Abstract: I will recall the Buchholz-Robert proposal to cure the infrared problems by restriction to the future lightcone. Construction of Compton scattering states can be performed in this approach, provided that the electron has a sharp mass. The status of this latter assumption will be discussed in a model of non-relativistic QED. In particular, it will be explained how to implement the idea of restriction to the lightcone in a non-relativistic model. The talk is based on joint projects with S. Alazzawi and D. Cadamuro.

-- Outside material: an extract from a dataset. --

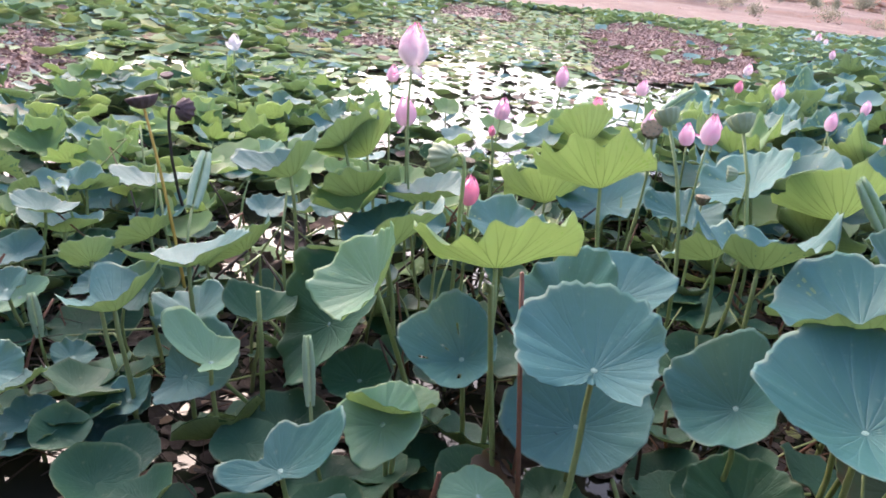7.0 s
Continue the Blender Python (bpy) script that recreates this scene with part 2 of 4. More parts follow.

Abstract: An infraparticle is a composite object of fuzzy mass, consisting of a massive `bare particle' and a cloud of massless particles correlated with its velocity. Due to this complicated structure, scattering processes involving one or more infraparticles are notorously difficult to describe mathematically. The massless Nelson model is a non-perturbative toy model of QED, in which a large body of knowledge about infraparticles has been accumulated. Starting from Faddeev-Kulish ideas, this talk will give an introduction and also discuss some recent advances in scattering theory of infraparticles in this model. The talk is partially based on a joint project with A. Pizzo.